Print the listing as it stands, omitting all images.

RECORDS PROVIDED
- - -

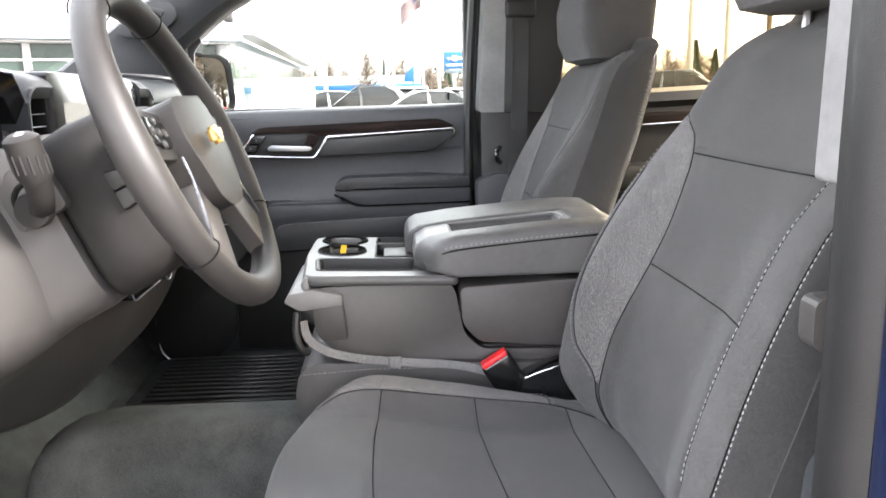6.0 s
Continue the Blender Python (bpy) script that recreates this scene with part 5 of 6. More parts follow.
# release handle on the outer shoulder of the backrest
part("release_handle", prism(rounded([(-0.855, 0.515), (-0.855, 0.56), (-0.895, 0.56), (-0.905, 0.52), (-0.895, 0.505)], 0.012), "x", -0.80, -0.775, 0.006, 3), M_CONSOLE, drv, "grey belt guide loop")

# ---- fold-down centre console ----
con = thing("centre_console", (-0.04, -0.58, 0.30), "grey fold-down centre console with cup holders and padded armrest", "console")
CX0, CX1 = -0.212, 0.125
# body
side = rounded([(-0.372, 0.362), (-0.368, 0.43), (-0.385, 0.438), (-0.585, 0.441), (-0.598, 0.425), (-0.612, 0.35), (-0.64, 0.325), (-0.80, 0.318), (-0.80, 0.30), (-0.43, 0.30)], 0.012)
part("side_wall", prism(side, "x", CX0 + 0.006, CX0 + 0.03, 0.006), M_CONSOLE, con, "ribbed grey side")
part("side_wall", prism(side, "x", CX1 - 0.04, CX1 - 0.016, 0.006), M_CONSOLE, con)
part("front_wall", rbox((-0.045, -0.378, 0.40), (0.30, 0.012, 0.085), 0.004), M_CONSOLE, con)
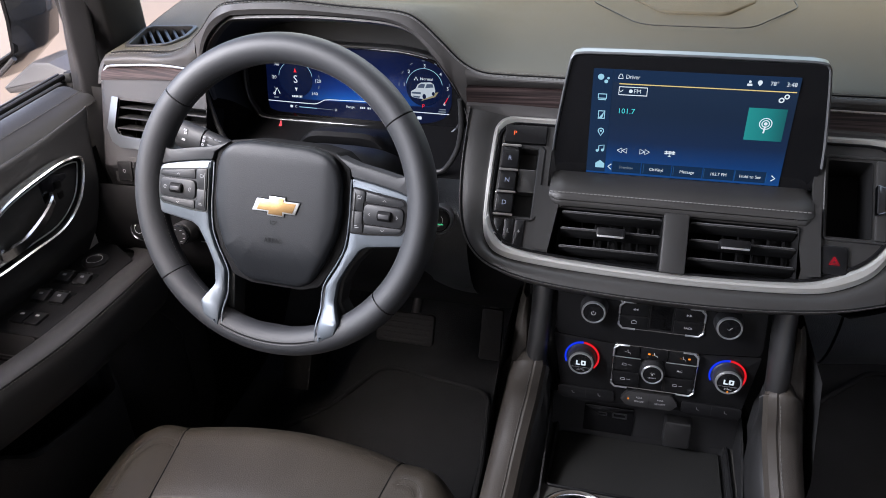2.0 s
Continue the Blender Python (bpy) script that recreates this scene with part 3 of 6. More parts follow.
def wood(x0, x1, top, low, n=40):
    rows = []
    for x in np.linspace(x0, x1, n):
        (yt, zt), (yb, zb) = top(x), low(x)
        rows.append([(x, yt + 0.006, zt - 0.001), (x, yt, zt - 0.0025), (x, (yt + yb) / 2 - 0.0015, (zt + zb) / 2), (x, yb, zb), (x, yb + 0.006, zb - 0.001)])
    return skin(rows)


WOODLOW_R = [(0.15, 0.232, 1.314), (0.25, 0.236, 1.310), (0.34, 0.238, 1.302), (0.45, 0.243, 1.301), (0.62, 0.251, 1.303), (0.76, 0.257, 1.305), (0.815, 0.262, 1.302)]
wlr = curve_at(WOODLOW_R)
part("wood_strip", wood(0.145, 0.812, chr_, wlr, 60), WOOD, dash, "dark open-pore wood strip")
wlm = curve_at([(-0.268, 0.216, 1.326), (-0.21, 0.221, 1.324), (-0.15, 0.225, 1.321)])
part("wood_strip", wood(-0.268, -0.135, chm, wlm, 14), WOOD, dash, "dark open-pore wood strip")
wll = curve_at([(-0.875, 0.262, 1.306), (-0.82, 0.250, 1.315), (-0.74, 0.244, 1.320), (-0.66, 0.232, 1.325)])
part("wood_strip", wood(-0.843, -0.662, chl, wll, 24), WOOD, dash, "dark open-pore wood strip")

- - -

OUTPUT BELOW
6.0 s
Continue the Blender Python (bpy) script that recreates this scene with part 5 of 6. More parts follow.
# release handle on the outer shoulder of the backrest
part("release_handle", prism(rounded([(-0.855, 0.515), (-0.855, 0.56), (-0.895, 0.56), (-0.905, 0.52), (-0.895, 0.505)], 0.012), "x", -0.80, -0.775, 0.006, 3), M_CONSOLE, drv, "grey belt guide loop")

# ---- fold-down centre console ----
con = thing("centre_console", (-0.04, -0.58, 0.30), "grey fold-down centre console with cup holders and padded armrest", "console")
CX0, CX1 = -0.212, 0.125
# body
side = rounded([(-0.372, 0.362), (-0.368, 0.43), (-0.385, 0.438), (-0.585, 0.441), (-0.598, 0.425), (-0.612, 0.35), (-0.64, 0.325), (-0.80, 0.318), (-0.80, 0.30), (-0.43, 0.30)], 0.012)
part("side_wall", prism(side, "x", CX0 + 0.006, CX0 + 0.03, 0.006), M_CONSOLE, con, "ribbed grey side")
part("side_wall", prism(side, "x", CX1 - 0.04, CX1 - 0.016, 0.006), M_CONSOLE, con)
part("front_wall", rbox((-0.045, -0.378, 0.40), (0.30, 0.012, 0.085), 0.004), M_CONSOLE, con)
2.0 s
Continue the Blender Python (bpy) script that recreates this scene with part 3 of 6. More parts follow.
def wood(x0, x1, top, low, n=40):
    rows = []
    for x in np.linspace(x0, x1, n):
        (yt, zt), (yb, zb) = top(x), low(x)
        rows.append([(x, yt + 0.006, zt - 0.001), (x, yt, zt - 0.0025), (x, (yt + yb) / 2 - 0.0015, (zt + zb) / 2), (x, yb, zb), (x, yb + 0.006, zb - 0.001)])
    return skin(rows)


WOODLOW_R = [(0.15, 0.232, 1.314), (0.25, 0.236, 1.310), (0.34, 0.238, 1.302), (0.45, 0.243, 1.301), (0.62, 0.251, 1.303), (0.76, 0.257, 1.305), (0.815, 0.262, 1.302)]
wlr = curve_at(WOODLOW_R)
part("wood_strip", wood(0.145, 0.812, chr_, wlr, 60), WOOD, dash, "dark open-pore wood strip")
wlm = curve_at([(-0.268, 0.216, 1.326), (-0.21, 0.221, 1.324), (-0.15, 0.225, 1.321)])
part("wood_strip", wood(-0.268, -0.135, chm, wlm, 14), WOOD, dash, "dark open-pore wood strip")
wll = curve_at([(-0.875, 0.262, 1.306), (-0.82, 0.250, 1.315), (-0.74, 0.244, 1.320), (-0.66, 0.232, 1.325)])
part("wood_strip", wood(-0.843, -0.662, chl, wll, 24), WOOD, dash, "dark open-pore wood strip")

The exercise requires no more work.